Mal-logement : les causes d’une situation qui s’enracine en France
En 2019, plus d’un Français sur six est concerné par le mal-logement. Le coût de l’habitat, que ce soit pour louer, acheter ou tout simplement vivre, ne cesse d’augmenter. Le budget des ménages ne peut plus l’absorber.
Le 5 novembre 2018, trois immeubles se sont effondrés en plein centre-ville de Marseille. Cet événement tragique a souligné l’insuffisance des pouvoirs publics en matière de lutte contre l’habitat indigne. Autour d’un noyau dur de 4 millions de personnes sans domicile, très mal logées ou logées chez des tiers, gravite un halo de plus de 12 millions de Français fragilisés par des difficultés de logement, avec à la clé autant de situations humaines délicates.
Les dépenses liées au logement atteignent 61% du budget des ménages pauvres.
Depuis 20 ans, les loyers et les charges se sont envolés, augmentant en moyenne chaque année de 0,5% plus vite que l’inflation, selon l’Insee. En parallèle, la crise de 2008 a laissé des traces. Depuis, les salaires des classes moyennes ont tendance à stagner et la pauvreté qui concerne aujourd’hui 14% de la population s’est aggravée. Entre 2006 et 2016, elle a touché 820 000 personnes supplémentaires, essentiellement les jeunes, les familles monoparentales, les chômeurs et les travailleurs pauvres.
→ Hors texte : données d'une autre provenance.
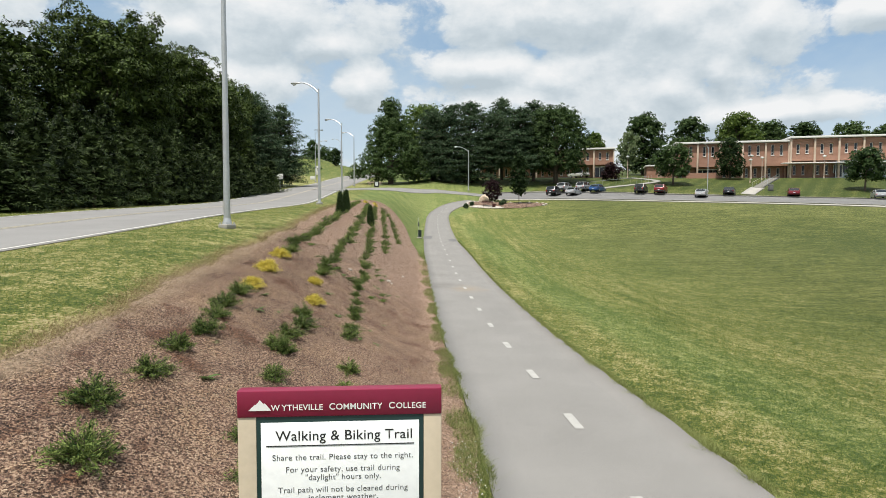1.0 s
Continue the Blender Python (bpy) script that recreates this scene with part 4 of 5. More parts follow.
def trail_sign():
    gz = float(ground_z(-0.3, 3.05))
    t = thing("trail_sign", (-0.305, 3.08, gz - 0.03), "cream and green trail rules sign with a maroon header in mulch", "sign", turn=4.0)
    top, W, D = 1.575 - gz + 0.03, 0.69, 0.045
    for sx in (-1, 1):
        box_part("post", t, TAN, (sx * (W / 2 - 0.031), 0, (top - 0.09) / 2), (0.062, D, top - 0.09), 0.003, "cream square post")
        box_part("joint", t, SIGN_GREEN, (sx * (W / 2 - 0.031), 0, top - 0.755), (0.0632, D + 0.001, 0.003))
    head = box_part("header", t, MAROON, (0, 0, top - 0.045), (W, D + 0.006, 0.09), 0.003, "maroon header board")
    pan = box_part("panel", t, SIGN_GREEN, (0, -0.004, top - 0.09 - 0.335), (W - 0.124, 0.036, 0.67), 0.002, "dark green panel")
    face = -0.0225
    box_part("notice", t, SIGN_WHITE, (0, face, top - 0.11 - 0.287), (0.535, 0.005, 0.574), 0.001, "white notice panel")
    fy = face - 0.0032
    z0 = top - 0.11
    hy = -D / 2 - 0.005
    lettering("W", 0.030, -0.2175, top - 0.0665, hy, WHITE_INK, head, 1.0, bold=0.014)
    lettering("YTHEVILLE", 0.138, -0.128, top - 0.0665, hy, WHITE_INK, head, 1.05, bold=0.014)
    lettering("C", 0.020, -0.0275, top - 0.0665, hy, WHITE_INK, head, 1.0, bold=0.014)
    lettering("OMMUNITY", 0.157, 0.064, top - 0.0665, hy, WHITE_INK, head, 1.05, bold=0.014)
    lettering("C", 0.020, 0.174, top - 0.0665, hy, WHITE_INK, head, 1.0, bold=0.014)
    lettering("OLLEGE", 0.102, 0.240, top - 0.0665, hy, WHITE_INK, head, 1.05, bold=0.014)
    for k, (x, w, h) in enumerate(((-0.285, 0.044, 0.022), (-0.2525, 0.044, 0.026), (-0.268, 0.062, 0.037))):
        yk = hy - 0.0008 * k
        bmt = bmesh.new()
        zb = top - 0.066
        vs = [bmt.verts.new(p) for p in ((x - w / 2, yk, zb), (x + w / 2, yk, zb), (x, yk, zb + h))]
        bmt.faces.new(vs)
        part("emblem", bmt, WHITE_INK, head, "plain white peaks", False)
    lettering("Walking & Biking Trail", 0.462, 0.012, z0 - 0.062, fy, INK, t, 1.05, bold=0.006)
    bar(t, 0, z0 - 0.080, fy, 0.50, 0.0035, INK)
    rows = (("Share the trail. Please stay to the right.", 0.475, 0.130), ("For your safety, use trail during", 0.385, 0.172), ('"daylight" hours only.', 0.255, 0.200),
            ("Trail path will not be cleared during", 0.44, 0.243), ("inclement weather.", 0.235, 0.271), ("Cyclists, please be courteous to all", 0.42, 0.313), ("walkers and joggers.", 0.245, 0.341),
            ("Please use trash cans located along", 0.43, 0.384), ("the trail.", 0.10, 0.412), ("Clean up after your pet; waste", 0.37, 0.454), ("receptacles are located along the trail.", 0.465, 0.482),
            ('Use trail "AT YOUR OWN RISK"', 0.365, 0.525))
    for words, w, dz in rows:
        lettering(words, w, 0.008, z0 - dz, fy, INK_GREY, t, 1.06)
    lettering("College is not responsible for accidents or injuries sustained on the trail", 0.47, 0.008, z0 - 0.549, fy, INK_GREY, t)
    gy = -0.0235
    lettering("WCC WALKING & BIKING TRAIL", 0.30, 0, top - 0.713, gy, WHITE_INK, pan, 1.02, bold=0.014)
    lettering("Made possible by funding from the", 0.18, 0, top - 0.733, gy, WHITE_INK, pan, 1.0, bold=0.014)
    lettering("Wythe-Bland Foundation", 0.205, 0, top - 0.753, gy, WHITE_INK, pan, 1.0, bold=0.014)
    return t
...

Aujourd’hui, trouver à se loger crée de fait une ségrégation des habitats en fonction des revenus. Et les files d’attente pour un accès à un toit s’allongent.
Un accès difficile au logement
Près de deux millions de personnes attendent un logement social. Un chiffre en hausse faute d’un parc HLM suffisant, et d’un parcours résidentiel grippé par un marché privé aux loyers devenus prohibitifs. Et l’accession à la propriété pour ces personnes n’est pas supportable financièrement, alors que les taux des crédits immobiliers n’ont jamais été aussi bas en France (1,29% en mai 2019, selon l’Observatoire Crédit Logement/CSA). En un peu moins de 20 ans, les prix des logements anciens ont été multipliés par 2,3 (2,6 en Île-de-France), et ceux du neuf par 2,1. Une hausse qui pèse sur le taux d’effort de ces candidats à l’achat immobilier et qui réduit, de fait, leurs chances de devenir propriétaires. En particulier pour les jeunes. Par ailleurs, selon l’enquête Patrimoine de l’Insee de 2017-2018, si encore une peu plus d’un Français sur deux est un propriétaire occupant, cette part recule depuis 2015 pour retrouver son niveau de 2009.
À peine 400 euros de reste à vivre
L’écart croissant entre le montant du loyer et le revenu est « la manifestation la plus nette de la détérioration du logement », expliquent les auteurs d’un rapport publié en juin 2018 par l’Observatoire national de la pauvreté et de l’exclusion sociale (Onpes). Une facette du mal-logement qui demeurait jusque-là peu visible. Et qui pèse lourd. D’abord, pour le reste à vivre : autour de 400 euros pour une personne qui touche 1 050 euros par mois. L’ensemble des dépenses liées au logement atteint 61% du budget des ménages pauvres, et 39% de celui des foyers modestes. Ce sont les factures d’énergie qui progressent le plus : entre octobre 2017 et octobre 2018, le fioul domestique a bondi de 30,4% et le gaz de 21%. Résultat : 12 millions de personnes sont désormais en situation de précarité énergétique et près de 7,4 millions de logements sont des « passoires énergétiques » – mal isolées et inchauffables à un coût abordable.
Le surpeuplement en constante augmentation
Le mal-logement renvoie aussi au problème de surpeuplement qui touche près de 9 millions d’individus. Les personnes à faible revenu, les jeunes et les familles franciliennes sont les plus impactés. Ce phénomène en constante augmentation est aussi alimenté par les ruptures familiales. Les parents isolés sont ainsi trois fois plus touchés que les couples par ce manque d’espace chronique. Avec pour tous des conséquences désastreuses au quotidien. Le manque d’intimité est synonyme de tensions, de stress, de pathologies respiratoires et cutanées, difficultés scolaires… Toutes ces conséquences montrent que le fléau du mal logement n’est pas qu’un problème de logement. La volonté politique est là. Reste à la mettre en application.